Depressione post partum
vedere la sezione dedicata alle problematiche più frequenti.
Qualche accenno sulla depressione nel bambino
La depressione in un bambino può manifestarsi in modo simile a quella di un adulto in certi tratti, ma può anche esprimersi sotto forma di rabbia, di aggressività, di problemi nel comportamento. La cura nel caso di un bambino non può prescindere da un lavoro psicologico con i suoi genitori sia per la naturale dipendenza di un bambino dal suo contesto familiare, sia per l’importanza di comprendere quanto quel bambino stia facendosi portavoce di un malessere e di una sofferenza familiare.

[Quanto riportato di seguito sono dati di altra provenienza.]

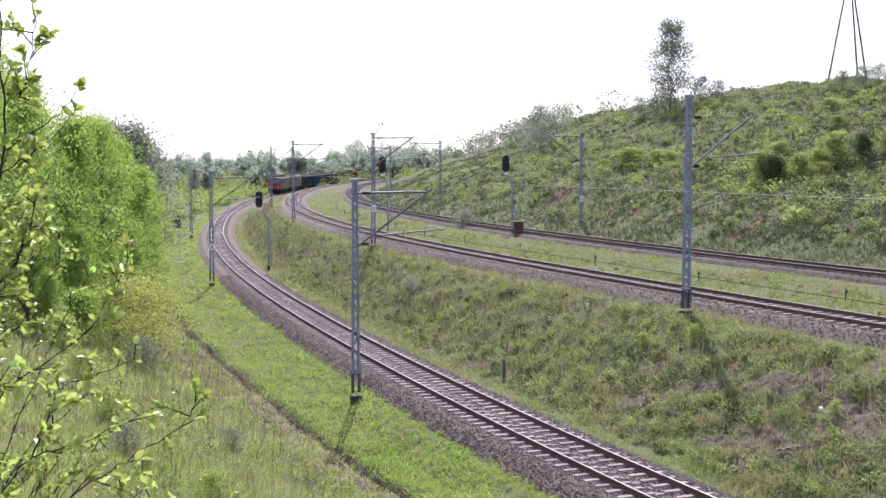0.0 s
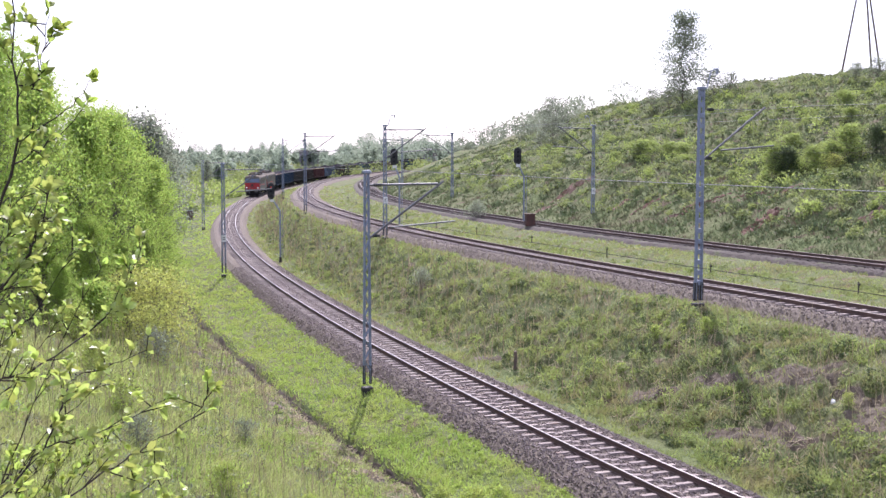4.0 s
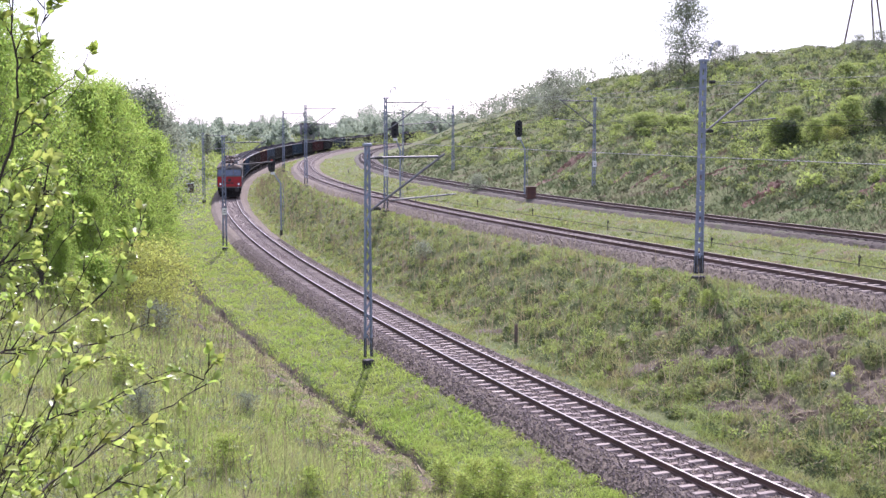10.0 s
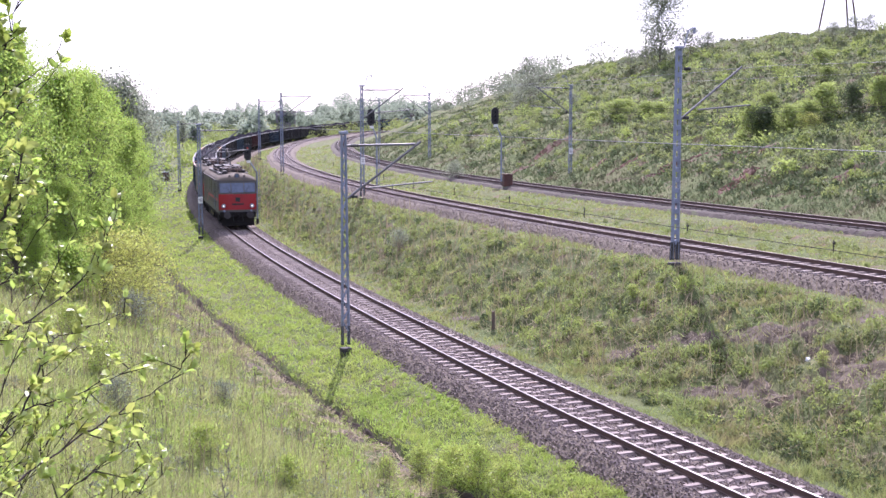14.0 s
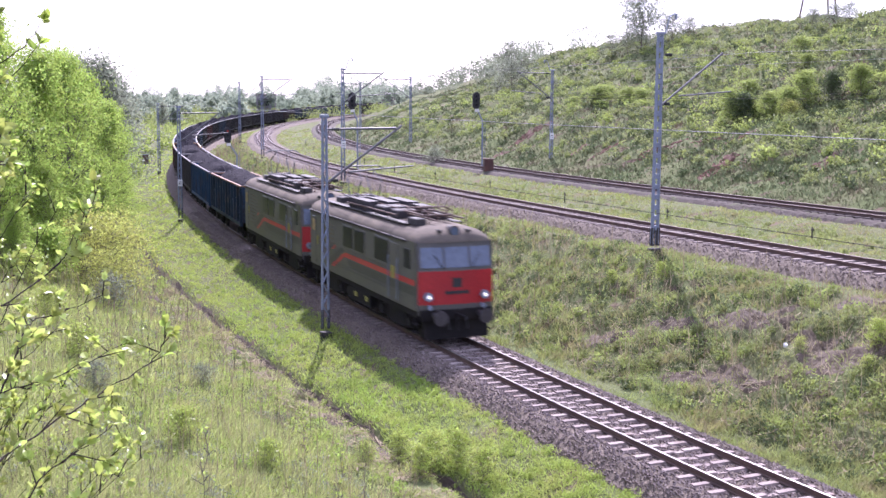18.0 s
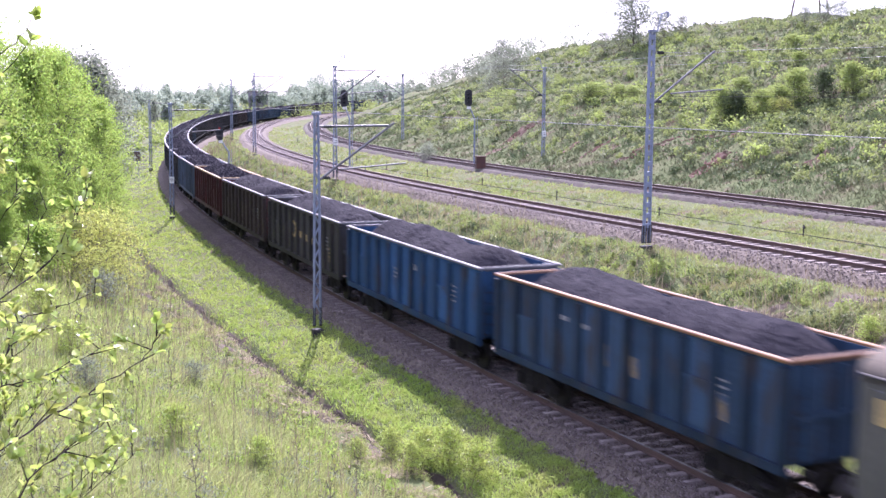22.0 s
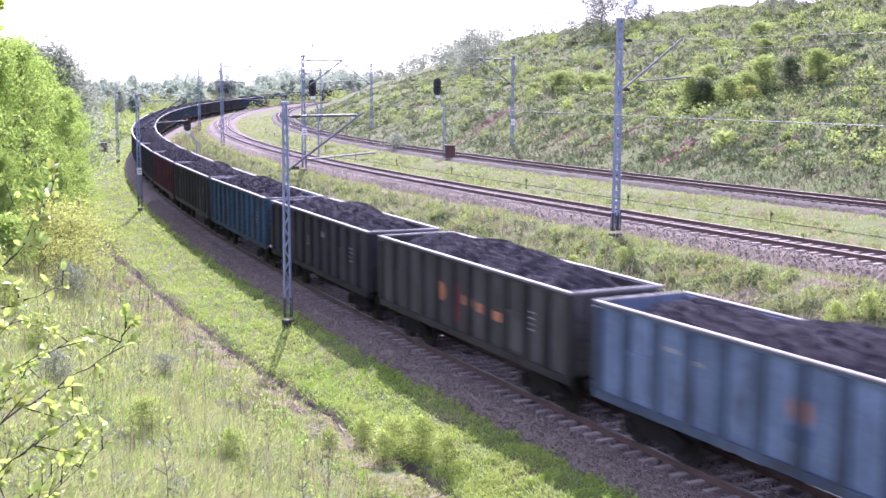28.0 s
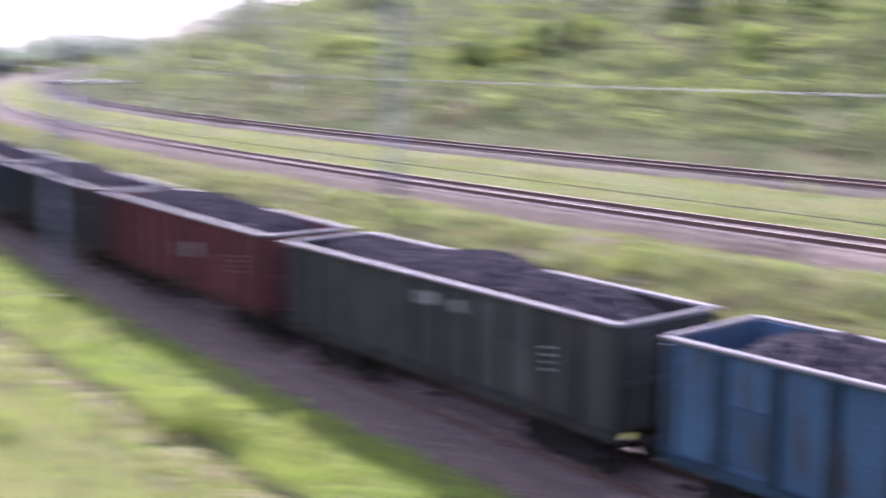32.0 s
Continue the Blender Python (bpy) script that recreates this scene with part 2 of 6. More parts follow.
M["ochre"] = mat("worn_ochre_patch", (0.27, 0.185, 0.085), (0.13, 0.11, 0.09), 4.0, 12.0, 0.8, obj=True, bump=0, dirt=(0.05, 0.075, 0.12), dirt_at=0.5, dirt_scale=3.0)
M["mark_orange"] = mat("faded_orange_marking", (0.42, 0.16, 0.06), (0.28, 0.11, 0.06), 3.0, 20.0, 0.7, obj=True, bump=0)
M["loco_grey"] = mat("locomotive_grey", (0.092, 0.088, 0.076), (0.07, 0.067, 0.059), 0.6, 12.0, 0.5, bump=0.08, obj=True, dirt=(0.085, 0.07, 0.058), dirt_at=0.62, dirt_scale=0.7)
M["loco_roof"] = mat("dusty_roof", (0.19, 0.16, 0.126), (0.125, 0.108, 0.09), 1.0, 14.0, 0.9, specular=0.1, bump=0.1, obj=True)
M["loco_red"] = mat("locomotive_red", (0.36, 0.016, 0.02), (0.28, 0.013, 0.017), 0.8, 14.0, 0.42, bump=0.05, obj=True)
M["loco_stripe"] = mat("orange_red_stripe", (0.42, 0.024, 0.03), (0.33, 0.02, 0.026), 0.8, 14.0, 0.45, bump=0.05, obj=True)
M["glass"] = mat("cab_glass", (0.10, 0.13, 0.185), (0.075, 0.10, 0.15), 0.6, 5.0, 0.12, bump=0, obj=True, specular=0.6)
M["dark_glass"] = mat("side_window_glass", (0.012, 0.013, 0.018), (0.016, 0.017, 0.023), 1.0, 5.0, 0.3, bump=0, obj=True, specular=0.08)
M["roof_gear"] = mat("sooty_roof_gear", (0.06, 0.053, 0.054), (0.035, 0.031, 0.031), 1.5, 14.0, 0.75, bump=0.1, obj=True)
M["rust_pipe"] = mat("rust_brown_pipework", (0.12, 0.075, 0.06), (0.08, 0.05, 0.042), 1.5, 14.0, 0.75, bump=0.1, obj=True)
M["wire_dark"] = mat("dull_signal_wire", (0.07, 0.065, 0.06), (0.05, 0.047, 0.045), 1.0, 10.0, 0.8, bump=0, specular=0.1)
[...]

Qualche accenno sulla depressione nell’adolescente
Nell’adolescente stati d’animo depressivi di breve durata possono essere anche connaturati alla fase di vita, nel senso che in quel periodo dell’esistenza si affrontano di per sé alcuni “lutti” specifici: rispetto al proprio corpo di bambino; rispetto alla propria infanzia; rispetto all’onnipotenza attribuita ai propri genitori nell’infanzia. Allo stesso tempo l’adolescente si confronta man mano con i limiti propri, con quelli posti dalla realtà circostante, con quelli posti dai genitori. Tuttavia a volte stati depressivi naturali e passeggeri diventano invece persistenti o si acuiscono. In particolare ci sono ragazzi che, per la propria storia familiare o per i traumi che possono aver subito, sono meno equipaggiati per tollerare e affrontare le difficoltà di fronte a cui man mano vengono a trovarsi. Tendono allora a isolarsi, a chiudersi di fronte all’insuccesso, o anche al ridimensionamento delle proprie aspettative, vivendo una delusione profonda ed uno schiacciante senso di fallimento. Può comparire un senso di vuoto. L’arresto nel progetto di vita va allora rapidamente affrontato anche per impedire che lo scarto tra sé e i coetanei, che nel frattempo proseguono i loro percorsi di vita, divenga un solco troppo profondo da colmare.